Add all that together with the fact Mark Trumbo, a first baseman, and Hank Conger, a catcher, soon will be called up at the end of their Triple-A seasons, and you can see why Napoli was expendable.
Trumbo, in particular, will be interesting to watch. He is the best power hitting prospect in the Angels’ system, and he seems to have made some serious improvement this year at Salt Lake City. He is hitting .298 with 30 home runs and 106 RBIs. Maybe just as important, scouts say he has become more selective at the plate in the past couple of months.
Peter Bourjos, the Angels’ new center fielder, was being groomed to be the team’s leadoff man of the future. But inexplicably, he had only 24 walks in 414 Triple-A at-bats before being called up. Trumbo, on the other hand, has 54 walks in 497 at-bats.

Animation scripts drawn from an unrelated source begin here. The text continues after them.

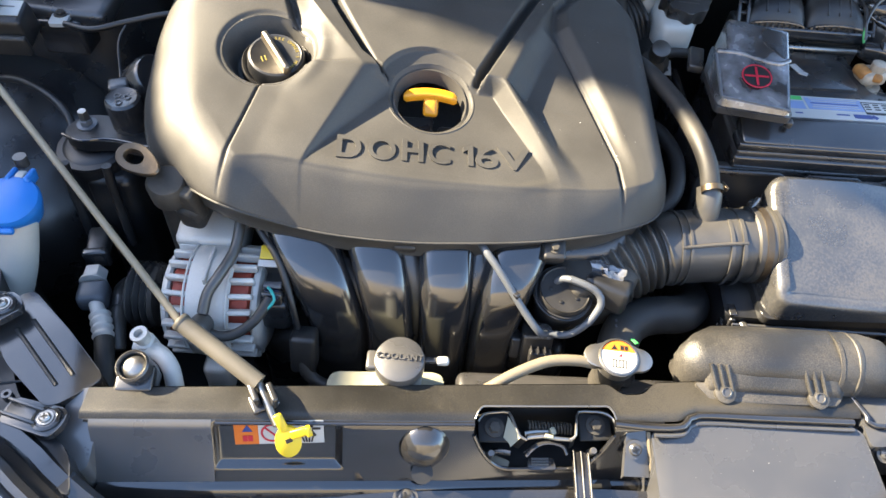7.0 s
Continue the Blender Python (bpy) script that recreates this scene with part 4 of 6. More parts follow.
part("neck", moved(lathe([(0.022, -0.075), (0.022, -0.016), (0.024, -0.014)], n=32), CAP), DARKCAST, rad_cap)
white = [p for p in [(0.0222 * math.cos(a), 0.0222 * math.sin(a)) for a in np.linspace(math.pi - 0.35, 2 * math.pi + 0.35, 40)]]
orange = [(0.0222 * math.cos(a), 0.0222 * math.sin(a)) for a in np.linspace(0.36, math.pi - 0.36, 28)]
part("label", moved(prism(white, 0.0, 0.0012, 0.0), CAP), WHITE, rad_cap, "white printed label")
part("orange_field", moved(prism(orange, 0.0, 0.0012, 0.0), CAP), ORANGE, rad_cap, "orange warning field")
part("warning_triangle", moved(prism([(-0.009, 0.0095), (-0.001, 0.0095), (-0.005, 0.0165)], 0.0012, 0.0015, 0.0), CAP), INK, rad_cap)
part("book_mark", moved(joined(*[rbox((0.0045, 0.0065, 0.0003), (0.0048 + 0.0052 * k, 0.0128, 0.0013), (0, 0, 0), 0) for k in range(2)]), CAP), INK, rad_cap)
part("flame_mark", moved(prism([(-0.001, 0.0005), (0.004, 0.0), (0.005, 0.005), (0.002, 0.003)], 0.0012, 0.0015, 0.0), CAP), RED, rad_cap)
part("radiator_mark", moved(joined(rbox((0.018, 0.0012, 0.0003), (0.001, -0.0045, 0.0013), (0, 0, 0), 0), rbox((0.018, 0.0012, 0.0003), (0.001, -0.0145, 0.0013), (0, 0, 0), 0), *[rbox((0.0012, 0.010, 0.0003), (-0.0075 + 0.0042 * k, -0.0095, 0.0013), (0, 0, 0), 0) for k in range(5)]), CAP), INK, rad_cap)
overflow = thing("overflow_hose", "tan dusty overflow hose from the radiator neck", "hose", (0.02, 0.222, 0.74))
part("hose", tube([(0.074, 0.233, 0.753), (0.050, 0.233, 0.757), (0.020, 0.229, 0.757), (-0.014, 0.215, 0.751), (-0.046, 0.198, 0.742), (-0.075, 0.190, 0.725)], 0.0060, 14), TANTUBE, overflow)
radiator = thing("radiator", "black radiator tank with ribs and pale clips", "radiator", (0, 0.225, 0.40))
part("tank", rbox((0.375, 0.045, 0.30), (0.122, 0.232, 0.5475), (0, -2, 0), 0.01), BLACK, radiator)
part("core", rbox((0.66, 0.036, 0.24), (-0.02, 0.232, 0.50), (0, -2, 0), 0.006), VOID, radiator)
for k in range(10):
    part("tab", rbox((0.008, 0.006, 0.016), (-0.02 + 0.028 * k + (0.006 if k % 2 else 0), 0.215, 0.700), bevel=0.001), GREYPL if k % 2 else BLACK, radiator)

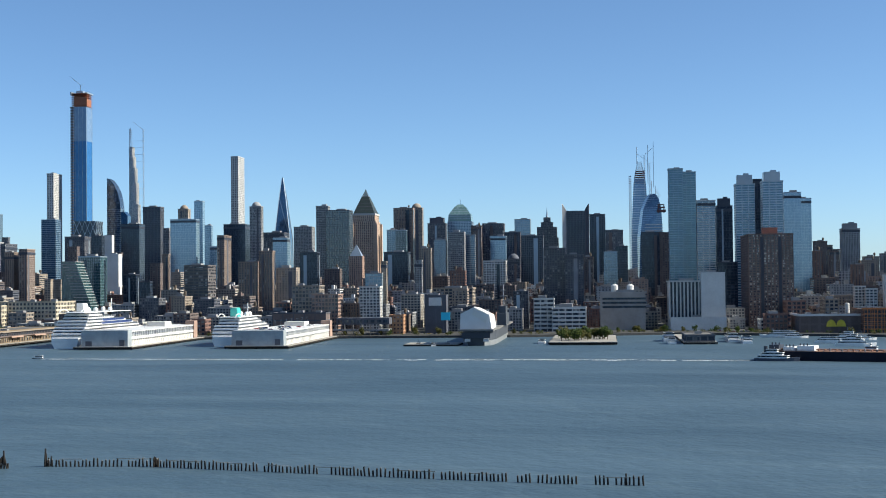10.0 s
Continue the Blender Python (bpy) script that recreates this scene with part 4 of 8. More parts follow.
def terraced_slope():
    root = mark("terraced_apartment_house", "sloping terraced apartment house stepping down towards the street", 1704, 668, 30, 50, category="building")
    for i in range(17):
        y = 18 - i * 1.25
        part("terrace", boxes_mesh("terrace", [(-12 + 0.01 * i, 14 - 0.01 * i, y - 18, y, 0, 90 - i * 3.5)]), W_GREEN, root)
    part("terrace_floor", boxes_mesh("terrace_floor", [(-12.6, 14.6, 18 - i * 1.25 - 18.5, 18 - i * 1.25 + 0.4, 90 - i * 3.5 - 0.9, 90 - i * 3.5) for i in range(17)]), C_GREY, root, kind="stuff")


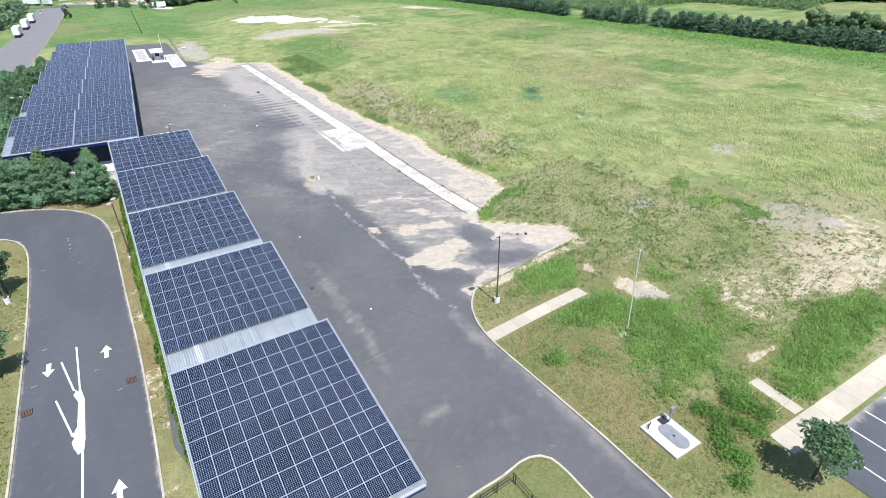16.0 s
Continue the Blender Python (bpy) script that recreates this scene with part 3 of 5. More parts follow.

Trumbo’s problem, like that of most power hitters, is that he strikes out a lot. He struck out 117 times heading into Sunday. But he also had a .557 slugging percentage and a .365 on-base percentage.
You can bet that he’ll be plugged into first base as soon as he arrives. Conger, too, should get a long look behind the plate and maybe as a designated hitter, as well.
With the Angels out of the race in the AL West, this is a perfect time for them to observe how two of their top prospects handle the big leagues.
The Dodgers likely will call some kids up, too, in September. But for now, Scott Posednik playing a solid, energized left field feels a lot better than a seemingly half-interested, unfocused Manny.
So wave goodbye to Manny, and don’t expect Napoli to be around much longer.
If you still find either of these moves shocking, well . . . maybe you weren’t paying close enough attention.